**Problem details**
Each line of the listing must be transcribed exactly, except for the images, which should be excluded.

**Recorded information**
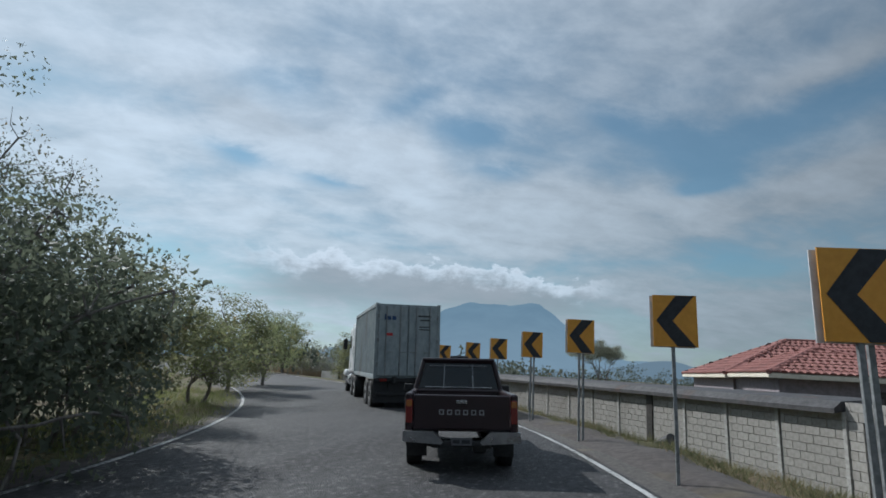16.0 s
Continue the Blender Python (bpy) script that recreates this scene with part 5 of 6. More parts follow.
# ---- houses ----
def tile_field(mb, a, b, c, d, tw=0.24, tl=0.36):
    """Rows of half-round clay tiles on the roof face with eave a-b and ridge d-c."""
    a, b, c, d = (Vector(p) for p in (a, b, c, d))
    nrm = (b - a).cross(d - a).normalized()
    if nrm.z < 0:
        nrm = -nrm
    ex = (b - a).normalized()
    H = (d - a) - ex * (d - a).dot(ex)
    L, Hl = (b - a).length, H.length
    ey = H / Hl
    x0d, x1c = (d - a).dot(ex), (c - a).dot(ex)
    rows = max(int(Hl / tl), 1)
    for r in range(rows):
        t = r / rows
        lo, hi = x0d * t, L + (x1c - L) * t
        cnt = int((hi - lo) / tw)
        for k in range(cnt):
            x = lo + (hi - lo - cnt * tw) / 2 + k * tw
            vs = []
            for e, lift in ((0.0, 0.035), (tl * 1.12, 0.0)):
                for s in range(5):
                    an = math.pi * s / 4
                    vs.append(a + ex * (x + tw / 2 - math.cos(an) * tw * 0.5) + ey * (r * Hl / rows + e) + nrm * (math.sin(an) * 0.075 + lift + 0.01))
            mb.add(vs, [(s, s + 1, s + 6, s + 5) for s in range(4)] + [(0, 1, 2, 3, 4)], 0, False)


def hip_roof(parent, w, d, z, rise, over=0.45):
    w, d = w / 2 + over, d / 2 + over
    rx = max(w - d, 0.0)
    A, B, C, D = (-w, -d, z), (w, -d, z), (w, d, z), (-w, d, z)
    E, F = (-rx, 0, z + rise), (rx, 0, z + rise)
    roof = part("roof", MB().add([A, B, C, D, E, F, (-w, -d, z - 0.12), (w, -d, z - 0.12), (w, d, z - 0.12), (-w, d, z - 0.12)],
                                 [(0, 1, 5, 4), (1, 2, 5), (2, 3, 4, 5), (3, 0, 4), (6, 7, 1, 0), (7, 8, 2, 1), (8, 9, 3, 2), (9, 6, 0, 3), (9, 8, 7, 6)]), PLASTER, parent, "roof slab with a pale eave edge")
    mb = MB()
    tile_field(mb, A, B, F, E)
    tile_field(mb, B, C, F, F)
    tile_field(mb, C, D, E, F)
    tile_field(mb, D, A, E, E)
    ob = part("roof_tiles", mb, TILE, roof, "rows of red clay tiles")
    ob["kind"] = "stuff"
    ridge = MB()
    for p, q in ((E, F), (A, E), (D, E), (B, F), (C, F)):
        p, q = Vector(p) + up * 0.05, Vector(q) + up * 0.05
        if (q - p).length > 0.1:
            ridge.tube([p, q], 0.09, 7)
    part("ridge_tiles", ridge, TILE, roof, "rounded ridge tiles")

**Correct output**
16.0 s
Continue the Blender Python (bpy) script that recreates this scene with part 5 of 6. More parts follow.
# ---- houses ----
def tile_field(mb, a, b, c, d, tw=0.24, tl=0.36):
    """Rows of half-round clay tiles on the roof face with eave a-b and ridge d-c."""
    a, b, c, d = (Vector(p) for p in (a, b, c, d))
    nrm = (b - a).cross(d - a).normalized()
    if nrm.z < 0:
        nrm = -nrm
    ex = (b - a).normalized()
    H = (d - a) - ex * (d - a).dot(ex)
    L, Hl = (b - a).length, H.length
    ey = H / Hl
    x0d, x1c = (d - a).dot(ex), (c - a).dot(ex)
    rows = max(int(Hl / tl), 1)
    for r in range(rows):
        t = r / rows
        lo, hi = x0d * t, L + (x1c - L) * t
        cnt = int((hi - lo) / tw)
        for k in range(cnt):
            x = lo + (hi - lo - cnt * tw) / 2 + k * tw
            vs = []
            for e, lift in ((0.0, 0.035), (tl * 1.12, 0.0)):
                for s in range(5):
                    an = math.pi * s / 4
                    vs.append(a + ex * (x + tw / 2 - math.cos(an) * tw * 0.5) + ey * (r * Hl / rows + e) + nrm * (math.sin(an) * 0.075 + lift + 0.01))
            mb.add(vs, [(s, s + 1, s + 6, s + 5) for s in range(4)] + [(0, 1, 2, 3, 4)], 0, False)


def hip_roof(parent, w, d, z, rise, over=0.45):
    w, d = w / 2 + over, d / 2 + over
    rx = max(w - d, 0.0)
    A, B, C, D = (-w, -d, z), (w, -d, z), (w, d, z), (-w, d, z)
    E, F = (-rx, 0, z + rise), (rx, 0, z + rise)
    roof = part("roof", MB().add([A, B, C, D, E, F, (-w, -d, z - 0.12), (w, -d, z - 0.12), (w, d, z - 0.12), (-w, d, z - 0.12)],
                                 [(0, 1, 5, 4), (1, 2, 5), (2, 3, 4, 5), (3, 0, 4), (6, 7, 1, 0), (7, 8, 2, 1), (8, 9, 3, 2), (9, 6, 0, 3), (9, 8, 7, 6)]), PLASTER, parent, "roof slab with a pale eave edge")
    mb = MB()
    tile_field(mb, A, B, F, E)
    tile_field(mb, B, C, F, F)
    tile_field(mb, C, D, E, F)
    tile_field(mb, D, A, E, E)
    ob = part("roof_tiles", mb, TILE, roof, "rows of red clay tiles")
    ob["kind"] = "stuff"
    ridge = MB()
    for p, q in ((E, F), (A, E), (D, E), (B, F), (C, F)):
        p, q = Vector(p) + up * 0.05, Vector(q) + up * 0.05
        if (q - p).length > 0.1:
            ridge.tube([p, q], 0.09, 7)
    part("ridge_tiles", ridge, TILE, roof, "rounded ridge tiles")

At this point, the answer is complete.